REVIEW: STONE COLD (3*)
by Robert Swindells (Puffin Books, 1995)
I read Stone Cold at school and remember being confused as to what all the fuss was about – but since Robert Swindells is such a well-known name in children’s literature I thought I’d give him another chance when a copy arrived in the shop. To be honest, it still wasn’t a fantastic read, but from a more mature viewpoint I appreciated the underlying message more this time around.
The novel (novella, perhaps, at 132 pages) is narrated by a young man who calls himself Link (not his real name), with his chapters alternating with the log book of a sinister ex-military man called Shelter (also not his real name). Link has escaped his home life and his mother’s abusive boyfriend and travelled to London, only to find that the plentiful jobs and new life he’d hoped to find there are no more forthcoming than in his home town. Within weeks he is homeless, with nothing but his pack, his bedroll and the few pounds left in his pocket. Fortunately for him, he is befriended by Ginger, a seasoned ‘dosser’ who takes him under his wing and teaches him how to survive on the streets.

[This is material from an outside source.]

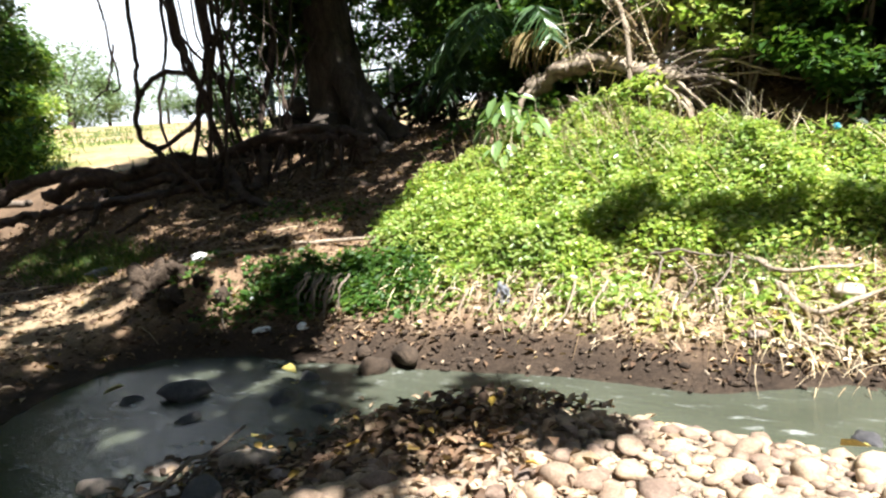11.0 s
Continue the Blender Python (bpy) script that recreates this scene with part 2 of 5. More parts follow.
def tube(pts, r0, r1, sides=8, n=24, rough=0.12, wander=0.0, seed=0, radii=None):
    """Vertices and faces of a round, uneven, tapered stem along a line."""
    g = np.random.default_rng(seed + 11)
    line = smooth_path(pts, n)
    if wander:
        w = g.normal(0, wander, (n + 1, 3))
        w = (w + np.roll(w, 1, 0) + np.roll(w, -1, 0)) / 2
        w[0] = w[-1] = 0
        line = line + w
    t = np.gradient(line, axis=0)
    t /= np.linalg.norm(t, axis=1)[:, None] + 1e-9
    ref = np.array([0.31, 0.17, 0.93])
    if abs(np.mean(t @ ref)) > 0.8:
        ref = np.array([0.95, 0.2, 0.1])
    u = np.cross(t, ref)
    u /= np.linalg.norm(u, axis=1)[:, None] + 1e-9
    v = np.cross(t, u)
    rad = np.linspace(r0, r1, n + 1) if radii is None else np.interp(np.linspace(0, 1, n + 1), np.linspace(0, 1, len(radii)), radii)
    ang = np.arange(sides) / sides * 2 * math.pi
    lump = 1 + rough * g.normal(0, 1, (n + 1, sides)).clip(-1.5, 1.5)
    ridge = 1 + rough * np.sin(ang * 3 + g.uniform(0, 6))[None, :]
    rr = rad[:, None] * lump * ridge
    vs = line[:, None, :] + rr[..., None] * (np.cos(ang)[None, :, None] * u[:, None, :] + np.sin(ang)[None, :, None] * v[:, None, :])
    vs = vs.reshape(-1, 3)
    i = np.arange(n)[:, None] * sides
    j = np.arange(sides)[None, :]
    k = (j + 1) % sides
    fs = np.stack([i + j, i + k, i + sides + k, i + sides + j], -1).reshape(-1, 4)
    caps = [list(range(sides))[::-1], [n * sides + q for q in range(sides)]]
    return vs, [tuple(f) for f in fs.tolist()] + [tuple(c) for c in caps]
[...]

But when Ginger disappears, and a handful of others follow suit, Link starts to fear for his own safety - which is where Shelter’s chilling diary comes in…
Although my copy has the tagline ‘Fear stalks the streets’ emblazoned across the cover, the thriller aspect of the book was almost a sideline for me. By alternating Shelter’s log with Link’s narrative, Swindells removes a lot of the tension and suspense from the story, and it was quite obvious what was going on right up to the minor twist at the end. Where Swindells excels is in his portrayal of homeless life for a young person. His descriptions of survival on the street – of the fear that haunts every night and of the bleak hand-to-mouth existence of every day – are well done, and his exploration of society’s perceptions of the homeless are brutal. We’ve all seen – and often used – the reactions that Link experiences when he is begging for change, and the author lays bare the hopeless spiral in which homeless people become trapped: needing work to survive, but not being able to find any because they have no permanent address, thus becoming more and more entrenched in street life, which means that no one will give them a chance in employment… And so it goes on. It’s thought-provoking, to say the least. For that reason, I’d definitely recommend the book to younger readers for its important introduction to a major issue, but for adults there are probably other books, done better, out there to read instead.